Obviously, one of the main selling points of both services is the social aspect: sharing your bookmarks with others and using it as a way to discover new things. I’ve already mentioned the highlights, sticky notes and comments in Diigo, which—if the user base increases—could be an intriguing way for the community to collaboratively annotate the web. You can also have ‘friends’ in Diigo, to whom you can forward bookmarks that you think might interest them.

ma.gnolia has a similar concept of ‘contacts’, but there are also ‘groups’ a bit like flickr groups which you can join and post bookmarks to. I think that these groups can also be private, which might be a great way to share bookmarks with a small group of colleagues, or a team. Recent bookmarks from your contacts and groups appear at the bottom of your bookmark page.

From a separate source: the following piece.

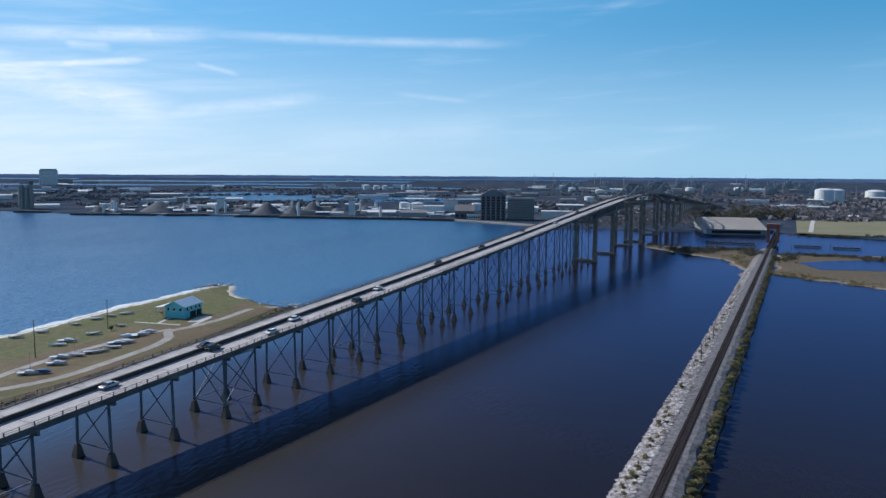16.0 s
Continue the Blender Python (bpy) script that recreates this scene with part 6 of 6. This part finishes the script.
shed = thing("warehouse", "wide grey waterfront shed with a pale sloping roof", "warehouse", at=pose(853, -86.5, 1.0, 0, 0, -85))
bm = bmesh.new()
box(bm, (0, 48, 2.2), (64, 96, 6))
part("wall", bm, WALLS["grey"], shed)
bm = bmesh.new()
extruded(bm, [(-2, 5.4), (62, 15.5), (100, 5.4), (100, 4.9), (-2, 4.9)], 33.5)
q = part("roof", bm, WALLS["tan"], shed)
q.matrix_basis = Matrix.Rotation(math.pi / 2, 4, "Z")
bm = bmesh.new()
box(bm, (0, -0.2, 2.2), (52, 0.3, 3.0))
part("loading_front", bm, CHASSIS, shed)

for k, (x, y) in enumerate(((1190, -250), (1205, -285), (1195, -330), (1215, -365), (1150, -205), (1225, -230))):
    a = -math.degrees(math.atan2(x - 1.5, y + 5.0))
    block("house", "small pale house beyond the far field", a, math.hypot(x - 1.5, y + 5.0), 11 + 2 * (k % 3), 8, 4.5, ("white", "tan", "white")[k % 3], pitched=2.4, roof=(FARROOF, WHITEROOF)[k % 2], cat="house")

# ponds and channels among the flats
def pond(pts, half, label):
    bm = bmesh.new()
    ribbon(bm, curve_points(pts, 60), half, land_z, 0.5, 0, 0.6)
    solid("water", bm, WATER, label, "water", kind="structure")


pond([polar(-53, 2350), polar(-57, 2150), polar(-61, 1900), polar(-66, 1820), polar(-73, 1750), polar(-78, 1800)], [150, 170, 190, 210, 220, 230, 230, 230, 220, 210, 190, 180, 170, 150, 140, 130, 120, 110, 100] + [90] * 40, "blue river bend behind the works")
for az0, az1, r, h in ((-33, -50, 2900, 70), (-38, -62, 3400, 90), (-44, -70, 3900, 110), (-56, -74, 3000, 60), (-30, -45, 4300, 110), (-62, -84, 4400, 90)):
    pond([polar(az0 + (az1 - az0) * k / 5, r + 70 * math.sin(k * 2 + az0)) for k in range(6)], h, "thin blue channel across the far marsh")

# rubble and a low jetty at the tip of the spit
jetty = thing("rock_jetty", "low jetty of dark rubble at the tip of the spit", "jetty", at=pose(352, 240, 0))
for k in range(60):
    if k < 34:
        x, y = 352 + 3.5 * rng.normal(), 236 + 14 * rng.random()
    else:
        x, y = 309 + 5 * rng.normal(), 172 + 7 * rng.normal()
    s = 0.6 + 1.2 * rng.random()
    shared("rock", rocks[k % 5], jetty, Matrix.Translation((x - 352, y - 240, max(0.1, land_z(x, y)) + 0.1)) @ Matrix.Rotation(rng.random() * 6.3, 4, "Z") @ Matrix.Diagonal((s * 1.4, s, s * 0.8, 1)))

# driftwood and broken stone at the water's edge under the bridge
DRIFT = material("brown driftwood and wrack", (0.085, 0.062, 0.042), 0.9, (0.05, 0.038, 0.028), 1.0, jitter=0.4)
drift = thing("debris_heap", "brown heap of driftwood and broken stone at the waterline", "debris", at=pose(54, 142, 0))
sticks = []
for k in range(4):
    bm = bmesh.new()
    tube(bm, [(-0.9, 0, 0), (0, 0.1 * (k - 1.5), 0.06), (1.0, 0, 0)], [0.10, 0.13, 0.07], 6)
    sticks.append(mesh_of("branch", bm, DRIFT))
for k in range(170):
    x, y = 54 + 3.2 * rng.normal(), 142.5 + 3.6 * rng.normal()
    s = 0.5 + 0.9 * rng.random()
    m = Matrix.Translation((x - 54, y - 142, max(0.05, land_z(x, y)) + 0.12 + 0.4 * rng.random() ** 2)) @ Matrix.Rotation(rng.random() * 6.3, 4, "Z") @ Matrix.Rotation(0.4 * rng.normal(), 4, "Y") @ Matrix.Diagonal((s, s * 1.6, s * 1.4, 1))
    if k % 9 == 0:
        shared("stone", rocks[k % 5], drift, m)
    else:
        shared("branch", sticks[k % 4], drift, m)

# scrub and broken stone along the foot of the spit's bank
rng = np.random.default_rng(19)
spots = []
for k in range(260):
    x = 100 + 205 * rng.random()
    y = float(np.interp(x, (97, 135, 170, 205, 250, 300), (171, 168.5, 164.5, 162.5, 164.5, 168.5))) - 5.5 * rng.random() ** 1.5
    spots.append((x, y, 1.4 + 1.6 * rng.random(), 0.5 + 0.9 * rng.random() ** 2))
thicket("scrub", spots, "dry brown scrub along the bank beside the bridge", DRYGRASS, 31, 40)
pier = thing("timber_pier", "small dark timber pier at the tip of the spit", "pier", at=pose(350, 243.5, 0, 0, 0, 168))
for k in range(26):
    bm = bmesh.new()
    box(bm, (0.62 * k, 0, 1.1), (0.55, 1.6, 0.08))
    part("plank", bm, PLANK, pier)
for k in range(7):
    for v in (-0.7, 0.7):
        bm = bmesh.new()
        tube(bm, [(2.5 * k, v, -1.2), (2.5 * k, v, 1.5)], [0.13, 0.12], 6)
        part("pile", bm, WOOD, pier)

It’s difficult to say how effective either service will be in these social aspects until the number of users increases a bit, but both have some very promising aspects.

Conclusions

So, who wins the shootout? Well, I’m not sure that there is a clear winner yet. Both have some great features not seen in the other, but neither comes out clearly on top. It’s quite difficult to use both seriously at the same time, as you end up forgetting which one you stored a bookmark in—not to mention the fact that they use different separators for tags (ma.gnolia uses commas, Diigo uses spaces), which gets mighty confusing. At the moment I’m leaning very slightly towards ma.gnolia because it seems to be progressing faster, and I’m promiscuous with my browser use which makes using Diigo a bit tricky. But I’ll be watching them both with interest.

Updated (22/02/2006): Corrected some factual errors about Diigo.